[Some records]
^^^^^^^^

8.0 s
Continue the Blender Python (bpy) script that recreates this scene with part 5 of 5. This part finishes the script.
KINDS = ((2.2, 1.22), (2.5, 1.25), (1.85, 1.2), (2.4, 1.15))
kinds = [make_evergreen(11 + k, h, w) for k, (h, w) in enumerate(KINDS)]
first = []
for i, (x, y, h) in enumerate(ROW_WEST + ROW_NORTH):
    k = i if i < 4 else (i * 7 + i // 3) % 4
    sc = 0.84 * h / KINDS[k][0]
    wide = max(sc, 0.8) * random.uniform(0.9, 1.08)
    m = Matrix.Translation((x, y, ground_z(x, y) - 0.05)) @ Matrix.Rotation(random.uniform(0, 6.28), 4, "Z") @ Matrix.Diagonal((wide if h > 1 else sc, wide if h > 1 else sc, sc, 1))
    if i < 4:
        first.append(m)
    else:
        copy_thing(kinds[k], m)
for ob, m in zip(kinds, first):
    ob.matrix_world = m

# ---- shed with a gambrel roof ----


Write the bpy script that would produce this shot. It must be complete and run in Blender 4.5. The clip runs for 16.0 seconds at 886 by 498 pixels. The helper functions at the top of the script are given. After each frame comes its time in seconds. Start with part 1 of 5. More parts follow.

^^^^^^^^

WHAT TO PRODUCE -> Retype the listing. Match it exactly.

WRITTEN SOLUTION ->
8.0 s
Continue the Blender Python (bpy) script that recreates this scene with part 5 of 5. This part finishes the script.
KINDS = ((2.2, 1.22), (2.5, 1.25), (1.85, 1.2), (2.4, 1.15))
kinds = [make_evergreen(11 + k, h, w) for k, (h, w) in enumerate(KINDS)]
first = []
for i, (x, y, h) in enumerate(ROW_WEST + ROW_NORTH):
    k = i if i < 4 else (i * 7 + i // 3) % 4
    sc = 0.84 * h / KINDS[k][0]
    wide = max(sc, 0.8) * random.uniform(0.9, 1.08)
    m = Matrix.Translation((x, y, ground_z(x, y) - 0.05)) @ Matrix.Rotation(random.uniform(0, 6.28), 4, "Z") @ Matrix.Diagonal((wide if h > 1 else sc, wide if h > 1 else sc, sc, 1))
    if i < 4:
        first.append(m)
    else:
        copy_thing(kinds[k], m)
for ob, m in zip(kinds, first):
    ob.matrix_world = m

# ---- shed with a gambrel roof ----


Write the bpy script that would produce this shot. It must be complete and run in Blender 4.5. The clip runs for 16.0 seconds at 886 by 498 pixels. The helper functions at the top of the script are given. After each frame comes its time in seconds. Start with part 1 of 5. More parts follow.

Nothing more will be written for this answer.